Development is a word that is applied to numerable situations across the globe, from the creation of a new housing estate to the new version of an iPhone. Development can either mean a state of ‘growth or advancement’, or a ‘new stage in a changing situation’ (Oxford Dictionaries, 2013).
It is my belief that due to its many meanings, the word ‘development’ is now applied where it should not be. In this blog I will argue how the muddled use of the word has hindered real development, referring to the work of Gilbert Rist. I will then suggest a solution, referring to the work of Robert Chambers. Finally I will account for what I believe development really should mean by drawing on my own personal experiences.

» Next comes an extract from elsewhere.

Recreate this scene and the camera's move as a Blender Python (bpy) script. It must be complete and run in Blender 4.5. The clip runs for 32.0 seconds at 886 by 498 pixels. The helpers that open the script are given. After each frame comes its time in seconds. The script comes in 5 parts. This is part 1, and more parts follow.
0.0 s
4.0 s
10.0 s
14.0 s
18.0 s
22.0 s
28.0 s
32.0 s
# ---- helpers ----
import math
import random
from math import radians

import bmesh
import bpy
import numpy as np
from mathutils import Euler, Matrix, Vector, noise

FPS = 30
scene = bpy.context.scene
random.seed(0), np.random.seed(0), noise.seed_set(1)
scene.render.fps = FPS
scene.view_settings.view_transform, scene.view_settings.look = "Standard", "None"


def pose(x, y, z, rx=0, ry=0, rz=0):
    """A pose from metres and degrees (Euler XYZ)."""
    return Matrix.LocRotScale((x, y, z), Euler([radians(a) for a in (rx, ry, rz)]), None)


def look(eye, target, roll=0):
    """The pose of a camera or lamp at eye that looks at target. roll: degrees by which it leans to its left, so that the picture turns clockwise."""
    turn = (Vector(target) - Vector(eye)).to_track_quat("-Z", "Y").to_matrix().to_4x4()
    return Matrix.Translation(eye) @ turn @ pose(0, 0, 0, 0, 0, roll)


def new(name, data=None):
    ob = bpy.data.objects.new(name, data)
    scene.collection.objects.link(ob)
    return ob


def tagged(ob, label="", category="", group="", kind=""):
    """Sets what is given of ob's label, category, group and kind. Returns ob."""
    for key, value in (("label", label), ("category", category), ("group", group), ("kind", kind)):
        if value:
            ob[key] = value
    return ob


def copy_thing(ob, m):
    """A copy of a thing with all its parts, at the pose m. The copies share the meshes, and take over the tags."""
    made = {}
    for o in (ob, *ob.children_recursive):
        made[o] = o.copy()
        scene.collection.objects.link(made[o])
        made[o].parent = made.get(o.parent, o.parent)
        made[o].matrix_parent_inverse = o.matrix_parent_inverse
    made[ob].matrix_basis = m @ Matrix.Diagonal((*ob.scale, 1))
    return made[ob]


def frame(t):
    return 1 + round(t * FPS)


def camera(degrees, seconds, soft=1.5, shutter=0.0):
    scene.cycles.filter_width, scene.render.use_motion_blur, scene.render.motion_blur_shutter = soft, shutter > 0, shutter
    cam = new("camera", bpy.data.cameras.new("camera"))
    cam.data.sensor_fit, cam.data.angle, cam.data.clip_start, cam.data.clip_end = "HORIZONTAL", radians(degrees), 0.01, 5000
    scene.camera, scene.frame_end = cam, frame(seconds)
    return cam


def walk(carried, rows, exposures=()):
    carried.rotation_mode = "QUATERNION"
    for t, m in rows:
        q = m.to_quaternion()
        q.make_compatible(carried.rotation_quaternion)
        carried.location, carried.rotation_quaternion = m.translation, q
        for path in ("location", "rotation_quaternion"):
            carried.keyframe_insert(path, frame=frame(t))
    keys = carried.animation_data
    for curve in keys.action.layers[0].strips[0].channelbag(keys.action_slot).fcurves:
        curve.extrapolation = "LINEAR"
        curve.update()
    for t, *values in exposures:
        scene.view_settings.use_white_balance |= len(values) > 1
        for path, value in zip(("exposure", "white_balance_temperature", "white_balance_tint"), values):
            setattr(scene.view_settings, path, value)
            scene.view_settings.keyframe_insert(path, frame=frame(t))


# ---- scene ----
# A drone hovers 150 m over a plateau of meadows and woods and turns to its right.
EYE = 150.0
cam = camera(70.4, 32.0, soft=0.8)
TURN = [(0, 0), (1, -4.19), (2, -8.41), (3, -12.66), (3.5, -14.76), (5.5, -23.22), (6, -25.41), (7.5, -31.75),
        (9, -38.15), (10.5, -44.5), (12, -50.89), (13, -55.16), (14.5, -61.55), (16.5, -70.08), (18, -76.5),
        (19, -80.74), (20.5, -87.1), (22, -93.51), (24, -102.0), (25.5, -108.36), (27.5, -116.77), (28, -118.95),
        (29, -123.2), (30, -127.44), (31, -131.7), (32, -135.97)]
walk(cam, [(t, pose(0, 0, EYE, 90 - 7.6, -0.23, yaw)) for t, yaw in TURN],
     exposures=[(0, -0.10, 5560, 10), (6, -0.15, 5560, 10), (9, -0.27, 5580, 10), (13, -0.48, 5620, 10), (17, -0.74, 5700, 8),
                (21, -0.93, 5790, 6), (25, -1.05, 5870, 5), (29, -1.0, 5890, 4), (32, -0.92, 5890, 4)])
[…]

I would say that the word ‘development’ has become over used iso that we now consider all change as development, and also overlook that what may be a positive change in one respect may be a negative change in another respect. Rist highlights that using economic growth to aid social development can hinder real progress, stating ‘the essence of development is the general transformation and destruction of the natural environment and of social relations in order to increase the production of commodities’ (Rist, 2007, p.5). An example of this is the first attempt of the British to aid less developed countries in the ‘Colonial Development Act of 1927’. Here, the British tried to use the development of colonial areas to aid the British market and, arguably ended up stunting both, with the attempt described as the classic example of ‘between two stools we come to the ground’ (Abbott, 1971). I would therefore say that in particular, the misconception that economic growth classifies as development, and that this ‘development’ enables social development that has hindered real progress.

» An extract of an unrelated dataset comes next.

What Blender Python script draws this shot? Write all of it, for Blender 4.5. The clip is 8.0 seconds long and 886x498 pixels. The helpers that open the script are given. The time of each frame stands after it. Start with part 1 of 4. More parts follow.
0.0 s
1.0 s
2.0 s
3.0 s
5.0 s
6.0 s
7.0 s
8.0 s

However I would argue that a solution to avoid the misuse of the word, brought forward by Chambers, is the use of word combinations. Attaching words such as economic, social or cultural to the word ‘development’ helps give a better understanding of the word development in context (Chambers, 1997). In my opinion this use is advantagous as it allows us to focus on individual issues and hence work on development in a more effective way.

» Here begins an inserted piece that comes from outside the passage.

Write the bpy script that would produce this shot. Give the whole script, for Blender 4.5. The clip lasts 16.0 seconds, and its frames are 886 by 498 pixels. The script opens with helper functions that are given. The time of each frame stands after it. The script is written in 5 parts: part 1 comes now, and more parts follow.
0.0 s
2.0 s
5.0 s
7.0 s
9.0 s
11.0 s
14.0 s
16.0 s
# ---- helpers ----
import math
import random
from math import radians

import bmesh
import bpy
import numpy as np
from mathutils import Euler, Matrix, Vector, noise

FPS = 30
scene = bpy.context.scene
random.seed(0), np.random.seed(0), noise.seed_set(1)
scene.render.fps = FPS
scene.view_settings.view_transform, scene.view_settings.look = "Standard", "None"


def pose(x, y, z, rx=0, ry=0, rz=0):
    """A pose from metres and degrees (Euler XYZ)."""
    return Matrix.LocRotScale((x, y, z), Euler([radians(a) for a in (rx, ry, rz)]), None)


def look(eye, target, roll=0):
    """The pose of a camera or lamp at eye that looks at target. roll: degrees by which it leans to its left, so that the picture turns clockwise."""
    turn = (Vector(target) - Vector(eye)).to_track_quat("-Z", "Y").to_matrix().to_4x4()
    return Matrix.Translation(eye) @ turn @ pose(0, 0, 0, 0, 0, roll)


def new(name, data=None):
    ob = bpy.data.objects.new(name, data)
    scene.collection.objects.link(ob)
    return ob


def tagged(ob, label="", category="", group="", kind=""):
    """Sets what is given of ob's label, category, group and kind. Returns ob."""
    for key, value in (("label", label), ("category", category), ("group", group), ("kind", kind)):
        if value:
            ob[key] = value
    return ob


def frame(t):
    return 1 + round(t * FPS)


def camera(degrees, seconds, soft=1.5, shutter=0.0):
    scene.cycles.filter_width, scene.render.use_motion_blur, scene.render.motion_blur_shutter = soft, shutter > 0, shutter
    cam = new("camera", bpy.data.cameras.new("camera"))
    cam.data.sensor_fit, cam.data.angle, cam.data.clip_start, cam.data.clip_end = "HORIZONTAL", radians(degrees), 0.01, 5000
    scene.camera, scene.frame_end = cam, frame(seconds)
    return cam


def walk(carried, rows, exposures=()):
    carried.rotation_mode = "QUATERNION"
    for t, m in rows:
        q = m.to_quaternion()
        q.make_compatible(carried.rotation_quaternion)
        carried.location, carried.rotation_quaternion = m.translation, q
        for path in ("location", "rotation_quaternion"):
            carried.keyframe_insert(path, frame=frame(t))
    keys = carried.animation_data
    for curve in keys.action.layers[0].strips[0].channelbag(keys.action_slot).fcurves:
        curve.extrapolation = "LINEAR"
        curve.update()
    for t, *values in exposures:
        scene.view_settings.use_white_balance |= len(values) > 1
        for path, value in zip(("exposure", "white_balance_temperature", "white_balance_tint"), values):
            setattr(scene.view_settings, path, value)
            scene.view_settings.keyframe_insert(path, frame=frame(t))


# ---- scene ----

For more details on his thoughts and works watch http://www.youtube.com/watch?v=hDFRItvmNBo&list=PLNI18GVaeqKtkSzIoA0qeN2_HWtlHh0MQ
I have come to agree with what both authors say after seeing the effect of the confused use of the word development in the rural village Bukit Lawang in Indonesia. Here, the livelihoods of the locals are dependant upon the rainforest, leaving few with enough income to afford commodities such as a brick house. However, despite the promise of a better salary and better standard of living in the nearest city Medan, the people are afraid of moving to the city as it will mean leaving behind their way of life. To me, this shows that although economic activities can be used to improve social standards, unless it can be used in a way that agrees with the local environment and culture, economic development can not be promised to promote quality of life. Hence, development should be a positive change to the quality of people’s lives that does not adversely affect the environment.
In my opinion development should always be a positive change. The word should be used in context, so that separate matters requiring development should in line be treated separately and, as the human and physical geography of all locations is varied, what development involves should be accordingly varied. However, I believe that often it is the case that economic growth is thought of as development and hence other aspects of development are poorly managed, an issue that I would like to help to overcome through undertaking my degree.
Abbott, G. (1971) ‘A Re-Examination of the 1929 Colonial Development Act’, The Economic History Review, New Series, Vol. 24 (1): 68-81
Chambers, R. (1997) ‘Responsible Well-being: A Personal Agenda for Development’, World Development, Vol. 25(11):1743-1754
Oxford Dictionaries (2013) http://oxforddictionaries.com/definition/english/development
Rist, G. (2007) ‘Development’, Development in Practice, 17(4-5):485-491.